Значит, ты прозябаешь с неизменно тебе преданной Лиззи?
— Нет, она тоже уехала.
— В полном одиночестве? — сказала Розина. — А бородатая дама?
— О, они уезжают. Да и вообще я отказался от поисков Бородатой Дамы. Это была кратковременная психическая аберрация.
— Таково было и общее мнение, — сказал Перегрин. — Поздравляем.
— Вы теперь домой, в Лондон?
— Завтра. Хоть здесь и чудесно и кормят лучше некуда. У меня дела на телевидении. Может, подвезти тебя?

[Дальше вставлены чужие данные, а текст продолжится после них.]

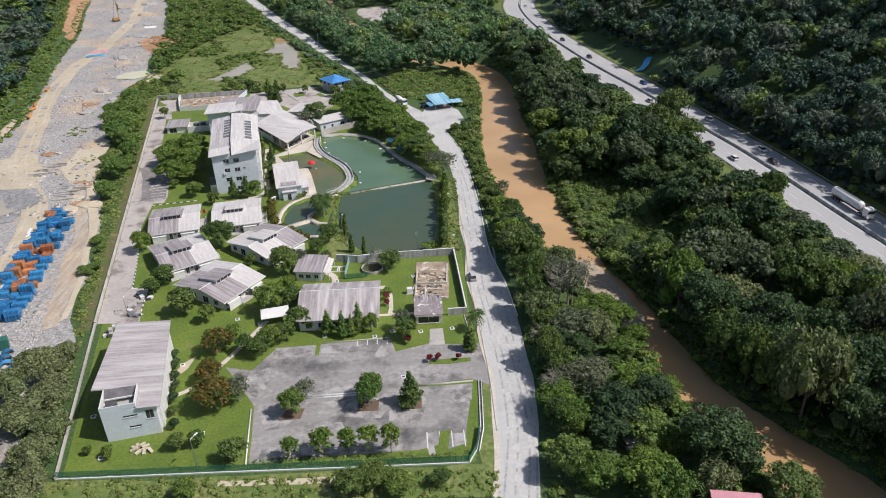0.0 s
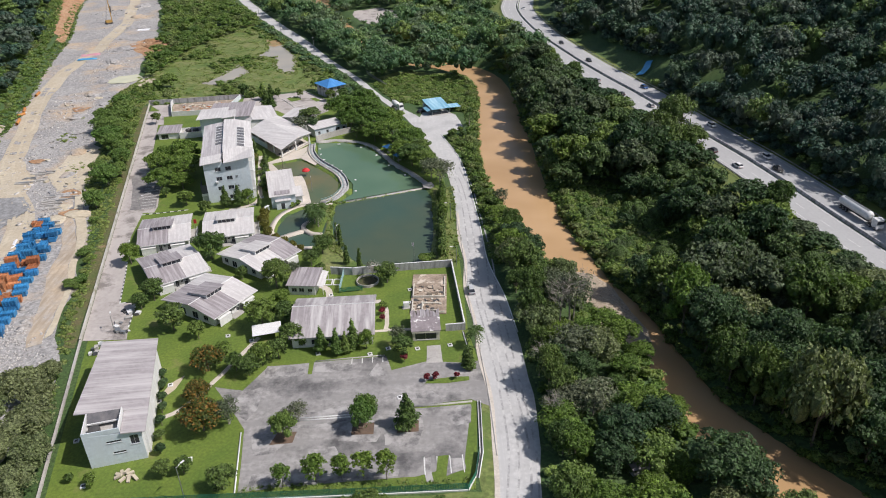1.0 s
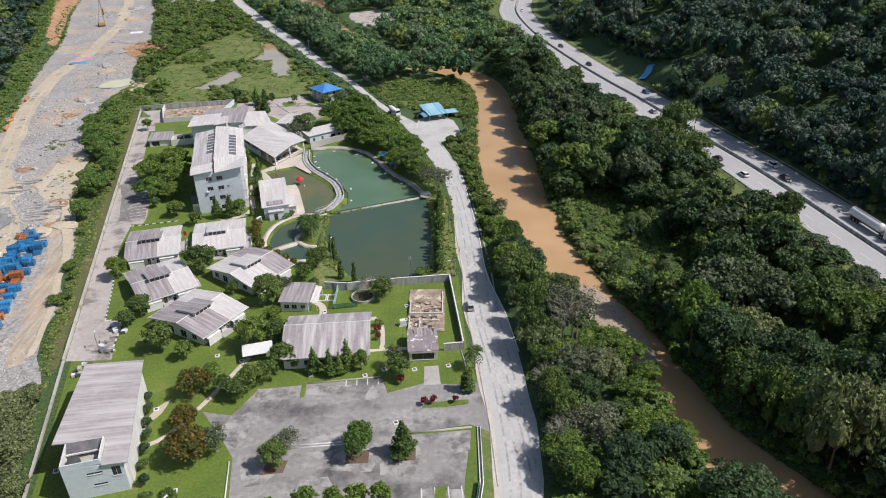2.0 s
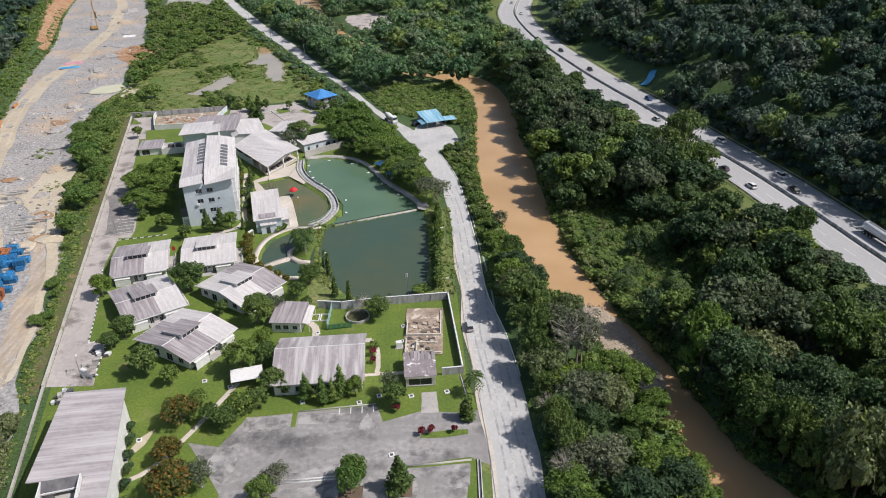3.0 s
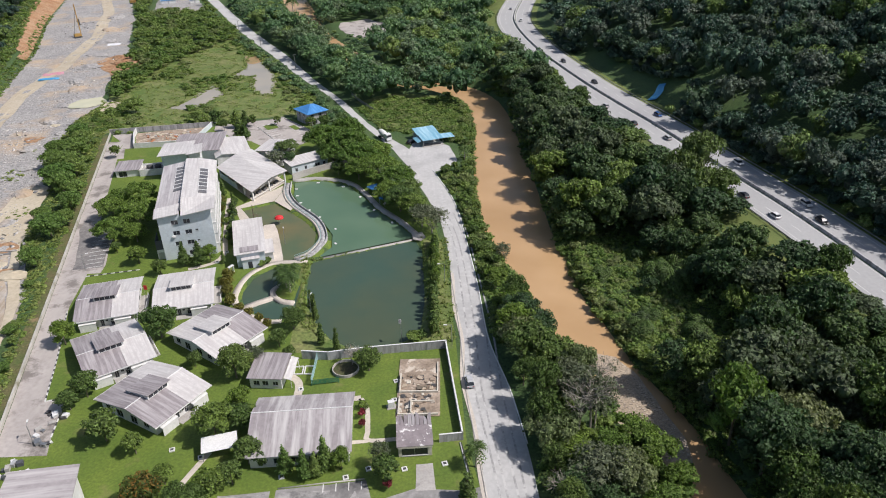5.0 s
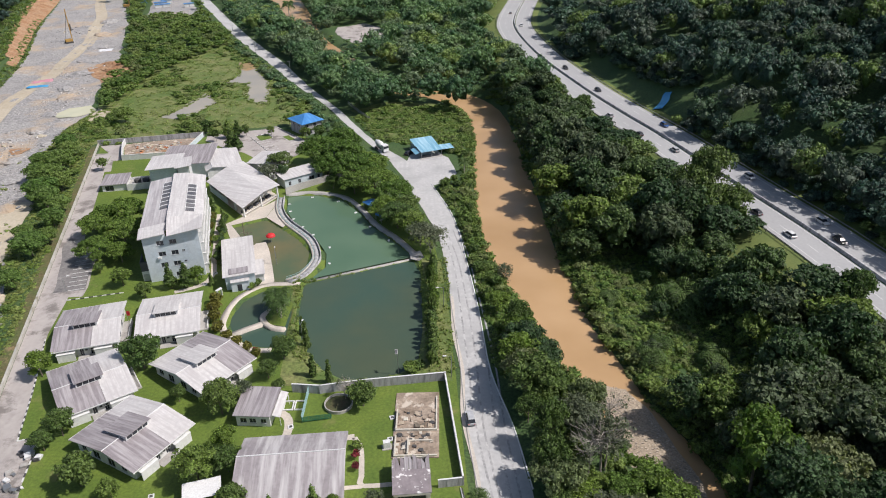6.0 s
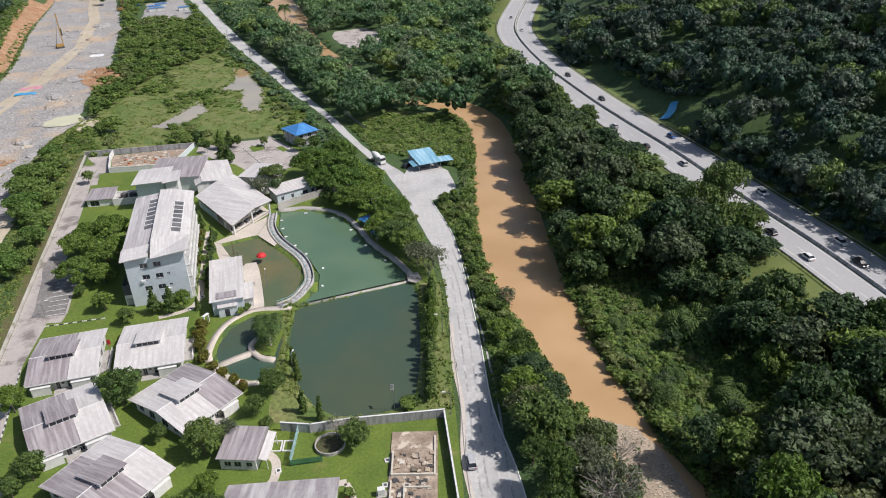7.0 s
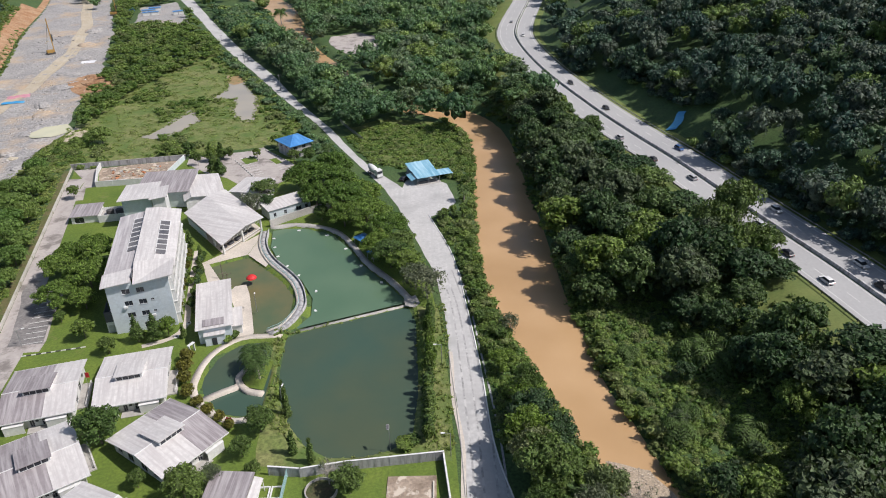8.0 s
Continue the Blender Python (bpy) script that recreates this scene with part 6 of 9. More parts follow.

— Нет, спасибо. Так вы в самом деле опять заключили союз?
— Да, — сказала Розина. — Все встало на свои места. Мы так и не научились обходиться друг без друга, а теперь уже не придется. Вот как все оказалось просто. А знаешь, Чарльз, когда я вдруг прозрела?
— Когда?
— Когда узнала, что Перегрин тебя убил!
— Попытался убить, — уточнил Перегрин. — Мне пристало быть скромным.
— Что же в этом было такого располагающего? — спросил я.
— Да не знаю, но это было здорово. В сущности, ты заслужил, чтобы тебя убили. За то, что ты сделал с нами, если не за что другое.
— Не будем об этом говорить, — сказал я.
— О, не бойся, мы не собираемся припоминать тебе все твои грехи. Зачем портить себе настроение. Но Перегрин молодец, здорово он столкнул тебя в воду. Мне всегда было противно думать, что он тебя простил. Жаль только, что ты не утонул, это было бы эффектнее.
— Я, между прочим, не понимаю, как ты не утонул, — сказал Перегрин.
— Это был великолепный образчик вполне уместного насилия. Я люблю жестоких мужчин, пусть он жестокий, но откровенный, честный. А ты, Чарльз, ужасный мошенник, но в основе-то мягкотелый. Непонятно, что я в тебе нашла. Скорее всего людей пленял в тебе не личный магнетизм, а твоя же мания величия. Самомнение, вот ты нас чем охмурял. Как мужчина ты тряпка, теперь-то я это вижу.
— Мне нравится быть мягким и уютным, как плюшевый мишка. Но скажите, вы правда решили опять пожениться? Неужели и на это готовы пойти? Не ты ли говорил, Перегрин, что брак — это ад, промывка мозгов?
— Не в тех случаях, когда женишься вторично на той же женщине. Это я всем рекомендую.
— А как же Памела?
— Ты разве не знаешь? Пам ушла к Маркусу Хенти. Он заделался фермером. Жизнь помещицы — это как раз то, что нужно Памеле.
— Вот я и подумала, надо перехватить Перегрина, пока он не начал подъезжать к Анджи.